**RECORDS SUPPLIED:**
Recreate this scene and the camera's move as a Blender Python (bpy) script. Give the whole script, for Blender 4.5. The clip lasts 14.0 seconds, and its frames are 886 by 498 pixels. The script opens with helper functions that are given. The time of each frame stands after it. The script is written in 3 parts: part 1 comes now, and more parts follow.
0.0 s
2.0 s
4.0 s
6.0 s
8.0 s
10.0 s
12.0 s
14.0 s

...

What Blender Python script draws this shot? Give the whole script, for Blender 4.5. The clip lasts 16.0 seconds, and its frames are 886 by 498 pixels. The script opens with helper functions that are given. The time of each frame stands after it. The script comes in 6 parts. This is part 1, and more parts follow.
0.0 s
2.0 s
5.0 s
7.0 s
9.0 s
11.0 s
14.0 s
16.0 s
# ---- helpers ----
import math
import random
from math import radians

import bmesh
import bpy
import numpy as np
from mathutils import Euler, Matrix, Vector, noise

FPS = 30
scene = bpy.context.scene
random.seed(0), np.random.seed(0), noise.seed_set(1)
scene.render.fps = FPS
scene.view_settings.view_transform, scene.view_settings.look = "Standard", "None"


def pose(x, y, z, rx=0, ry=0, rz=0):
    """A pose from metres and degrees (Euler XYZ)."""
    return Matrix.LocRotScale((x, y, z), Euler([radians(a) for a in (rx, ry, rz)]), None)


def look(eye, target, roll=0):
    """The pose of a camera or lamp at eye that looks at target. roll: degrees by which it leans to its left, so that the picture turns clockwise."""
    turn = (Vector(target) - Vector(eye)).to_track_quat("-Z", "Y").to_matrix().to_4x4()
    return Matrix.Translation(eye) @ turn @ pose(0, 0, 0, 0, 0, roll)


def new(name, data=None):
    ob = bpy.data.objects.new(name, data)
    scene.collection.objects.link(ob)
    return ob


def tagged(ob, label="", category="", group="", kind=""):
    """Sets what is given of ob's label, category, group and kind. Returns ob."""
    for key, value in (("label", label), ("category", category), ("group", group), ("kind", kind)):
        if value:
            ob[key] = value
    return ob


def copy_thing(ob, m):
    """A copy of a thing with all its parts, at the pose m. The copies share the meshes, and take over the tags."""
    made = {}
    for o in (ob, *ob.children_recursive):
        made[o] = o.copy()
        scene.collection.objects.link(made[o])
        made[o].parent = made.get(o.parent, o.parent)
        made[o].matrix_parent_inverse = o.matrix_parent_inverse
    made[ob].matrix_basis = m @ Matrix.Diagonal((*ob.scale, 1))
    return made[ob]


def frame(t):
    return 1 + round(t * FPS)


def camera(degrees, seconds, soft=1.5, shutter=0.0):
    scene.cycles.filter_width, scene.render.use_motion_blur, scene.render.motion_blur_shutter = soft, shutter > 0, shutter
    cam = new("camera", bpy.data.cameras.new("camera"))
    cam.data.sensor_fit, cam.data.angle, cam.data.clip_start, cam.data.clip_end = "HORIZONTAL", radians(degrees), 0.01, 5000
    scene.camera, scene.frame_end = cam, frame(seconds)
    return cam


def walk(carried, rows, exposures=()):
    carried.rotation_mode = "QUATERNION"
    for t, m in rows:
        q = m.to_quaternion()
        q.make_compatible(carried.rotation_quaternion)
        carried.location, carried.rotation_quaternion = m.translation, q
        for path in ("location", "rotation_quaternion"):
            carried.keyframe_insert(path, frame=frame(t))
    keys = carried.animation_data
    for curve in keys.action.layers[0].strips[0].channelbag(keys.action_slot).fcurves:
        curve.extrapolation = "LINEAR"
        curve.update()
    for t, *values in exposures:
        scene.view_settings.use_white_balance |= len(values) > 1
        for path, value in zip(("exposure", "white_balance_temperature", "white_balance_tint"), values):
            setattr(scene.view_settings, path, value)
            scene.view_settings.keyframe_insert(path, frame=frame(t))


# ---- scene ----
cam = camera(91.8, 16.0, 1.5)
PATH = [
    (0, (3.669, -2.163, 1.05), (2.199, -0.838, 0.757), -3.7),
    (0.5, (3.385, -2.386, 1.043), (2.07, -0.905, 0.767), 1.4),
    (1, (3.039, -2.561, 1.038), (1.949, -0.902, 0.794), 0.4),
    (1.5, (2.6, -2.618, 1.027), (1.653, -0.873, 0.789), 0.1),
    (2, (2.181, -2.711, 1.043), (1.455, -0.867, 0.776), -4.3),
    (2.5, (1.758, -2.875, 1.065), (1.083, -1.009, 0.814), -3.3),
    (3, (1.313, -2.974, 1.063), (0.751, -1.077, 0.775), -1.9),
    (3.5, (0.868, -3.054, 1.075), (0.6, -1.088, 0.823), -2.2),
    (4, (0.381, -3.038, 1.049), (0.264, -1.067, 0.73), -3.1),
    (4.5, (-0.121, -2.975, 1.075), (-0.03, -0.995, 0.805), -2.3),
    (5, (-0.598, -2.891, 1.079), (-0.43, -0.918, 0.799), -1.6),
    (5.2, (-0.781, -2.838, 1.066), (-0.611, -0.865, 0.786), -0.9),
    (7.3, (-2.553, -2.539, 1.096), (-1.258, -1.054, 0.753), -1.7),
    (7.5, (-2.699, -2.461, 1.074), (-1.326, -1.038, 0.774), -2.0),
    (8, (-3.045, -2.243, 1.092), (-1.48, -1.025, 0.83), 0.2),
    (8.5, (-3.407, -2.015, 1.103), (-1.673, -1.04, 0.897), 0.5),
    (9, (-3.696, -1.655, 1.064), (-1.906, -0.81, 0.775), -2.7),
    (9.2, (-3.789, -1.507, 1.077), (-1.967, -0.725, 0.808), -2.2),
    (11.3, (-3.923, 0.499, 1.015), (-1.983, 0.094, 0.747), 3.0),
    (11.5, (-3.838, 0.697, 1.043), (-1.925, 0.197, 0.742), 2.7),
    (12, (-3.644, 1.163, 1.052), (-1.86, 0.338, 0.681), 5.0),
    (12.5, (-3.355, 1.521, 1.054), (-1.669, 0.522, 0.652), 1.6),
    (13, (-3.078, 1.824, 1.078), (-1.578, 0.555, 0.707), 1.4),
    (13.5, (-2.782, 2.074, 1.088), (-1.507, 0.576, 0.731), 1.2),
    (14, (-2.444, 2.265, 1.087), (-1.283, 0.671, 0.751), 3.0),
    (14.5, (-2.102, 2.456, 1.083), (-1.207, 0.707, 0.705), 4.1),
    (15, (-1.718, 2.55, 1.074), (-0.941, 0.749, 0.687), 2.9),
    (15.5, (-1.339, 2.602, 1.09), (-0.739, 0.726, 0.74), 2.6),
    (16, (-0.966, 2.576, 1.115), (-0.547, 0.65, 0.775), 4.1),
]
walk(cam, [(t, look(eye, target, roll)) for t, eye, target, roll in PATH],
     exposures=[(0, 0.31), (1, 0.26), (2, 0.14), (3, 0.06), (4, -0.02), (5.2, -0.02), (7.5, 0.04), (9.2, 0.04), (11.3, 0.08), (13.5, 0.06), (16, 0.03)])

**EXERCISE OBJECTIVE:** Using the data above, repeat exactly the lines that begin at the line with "q = m.to_quaternion()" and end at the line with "scene.view_settings.keyframe_insert(path, frame=frame(t))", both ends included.

**EXERCISE ANSWER:**
        q = m.to_quaternion()
        q.make_compatible(carried.rotation_quaternion)
        carried.location, carried.rotation_quaternion = m.translation, q
        for path in ("location", "rotation_quaternion"):
            carried.keyframe_insert(path, frame=frame(t))
    keys = carried.animation_data
    for curve in keys.action.layers[0].strips[0].channelbag(keys.action_slot).fcurves:
        curve.extrapolation = "LINEAR"
        curve.update()
    for t, *values in exposures:
        scene.view_settings.use_white_balance |= len(values) > 1
        for path, value in zip(("exposure", "white_balance_temperature", "white_balance_tint"), values):
            setattr(scene.view_settings, path, value)
            scene.view_settings.keyframe_insert(path, frame=frame(t))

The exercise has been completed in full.